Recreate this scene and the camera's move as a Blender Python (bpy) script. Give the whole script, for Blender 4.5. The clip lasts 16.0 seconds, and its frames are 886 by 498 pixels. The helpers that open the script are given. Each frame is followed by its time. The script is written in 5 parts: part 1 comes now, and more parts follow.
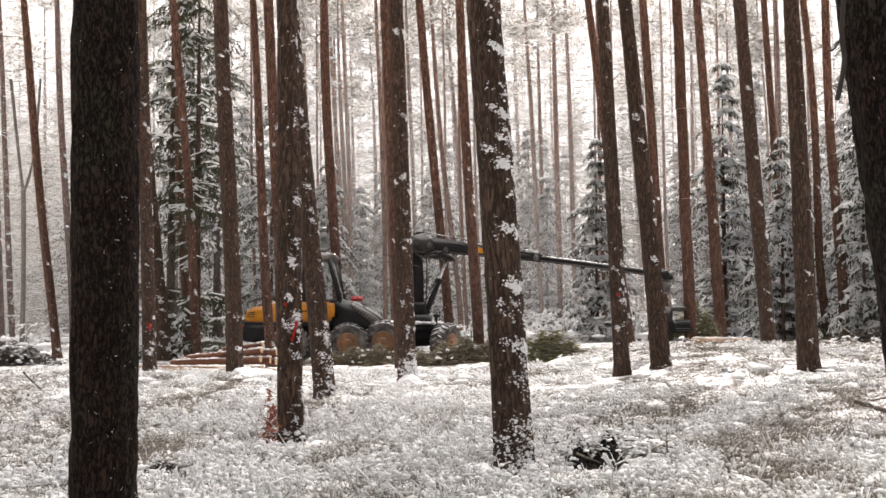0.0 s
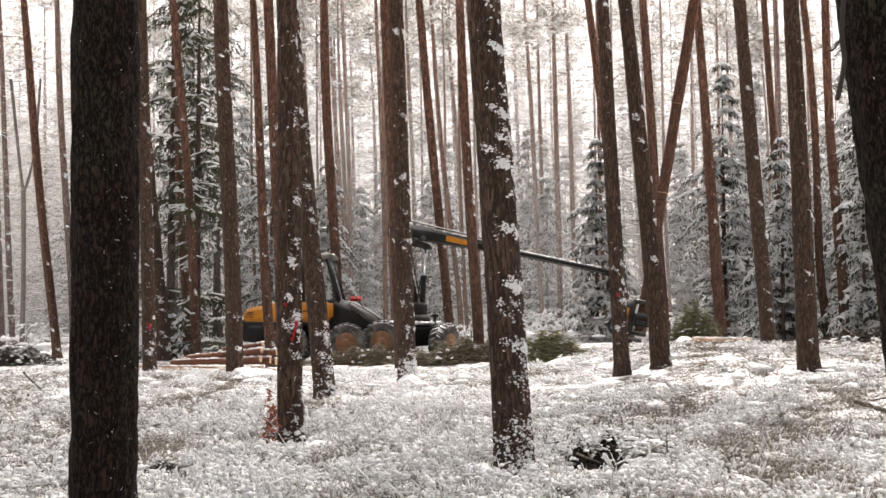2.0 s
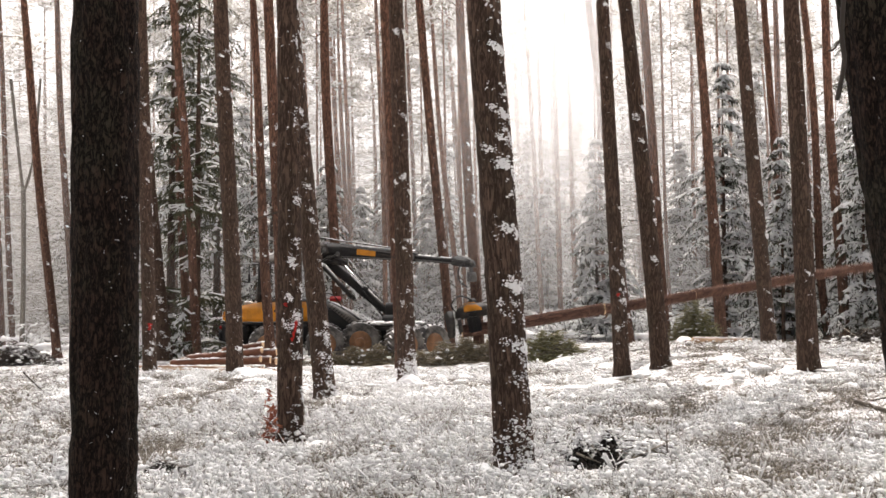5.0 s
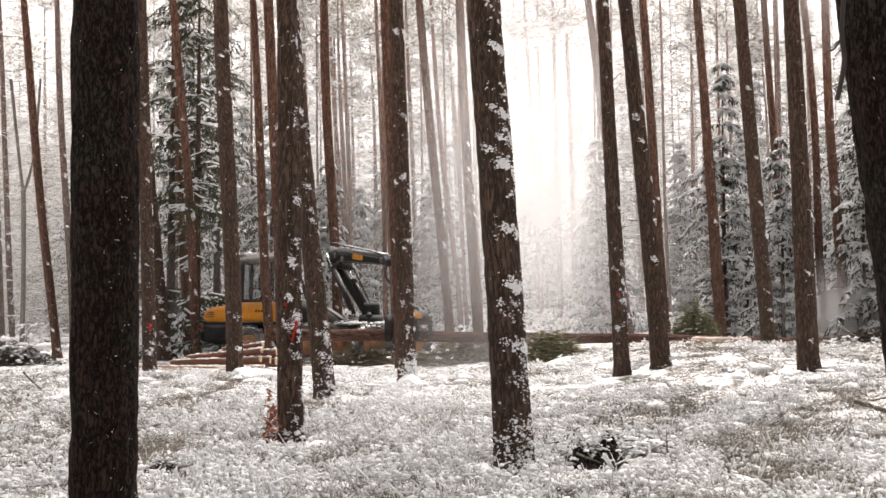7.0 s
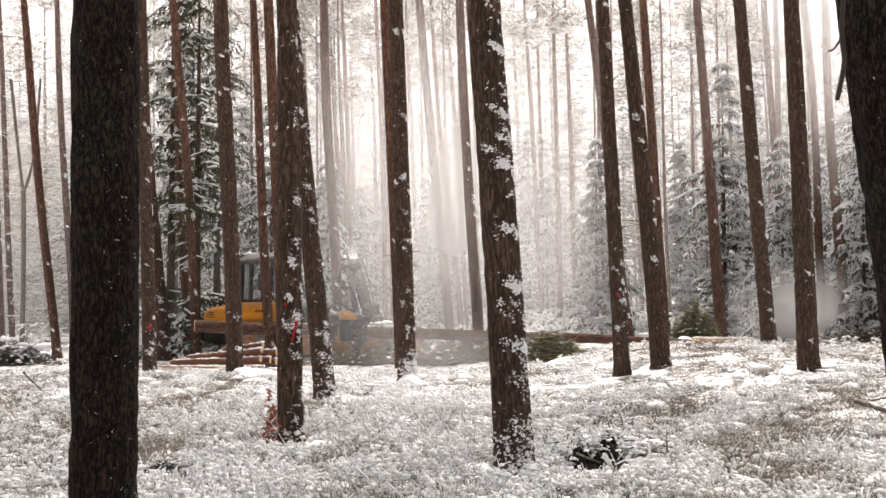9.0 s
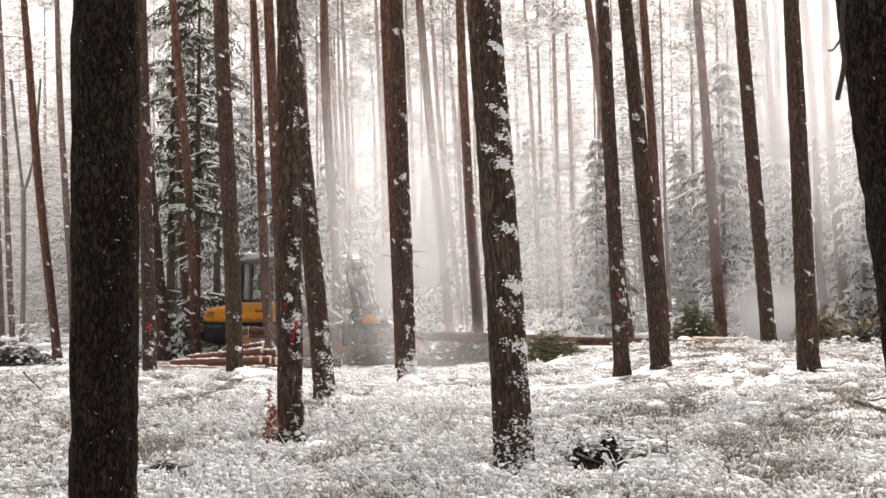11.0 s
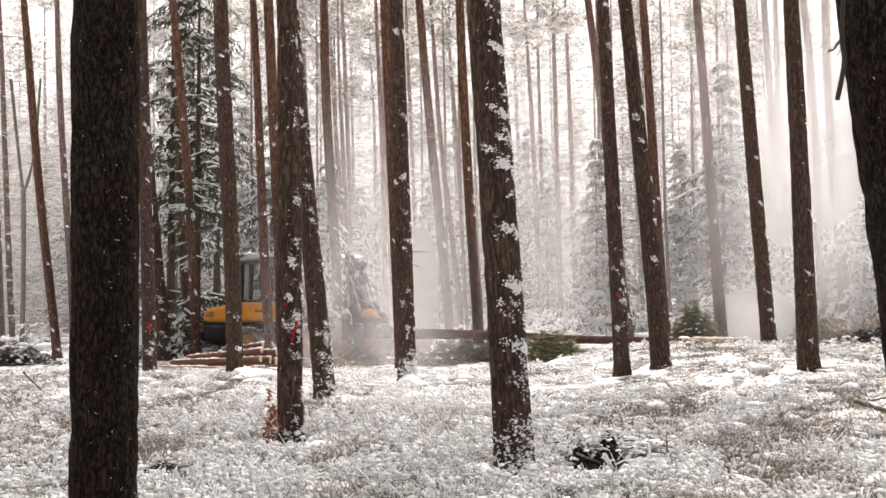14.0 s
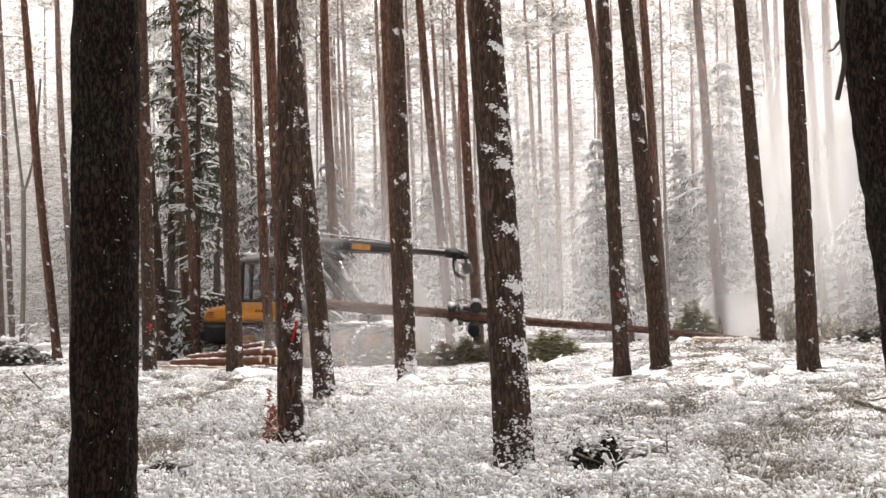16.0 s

▶ _EXERCISE PROMPT_
Retype the data above exactly; pictures are not part of the copy.

▶ _ANSWER TO THE PROBLEM_
Recreate this scene and the camera's move as a Blender Python (bpy) script. Give the whole script, for Blender 4.5. The clip lasts 16.0 seconds, and its frames are 886 by 498 pixels. The helpers that open the script are given. Each frame is followed by its time. The script is written in 5 parts: part 1 comes now, and more parts follow.
0.0 s
2.0 s
5.0 s
7.0 s
9.0 s
11.0 s
14.0 s
16.0 s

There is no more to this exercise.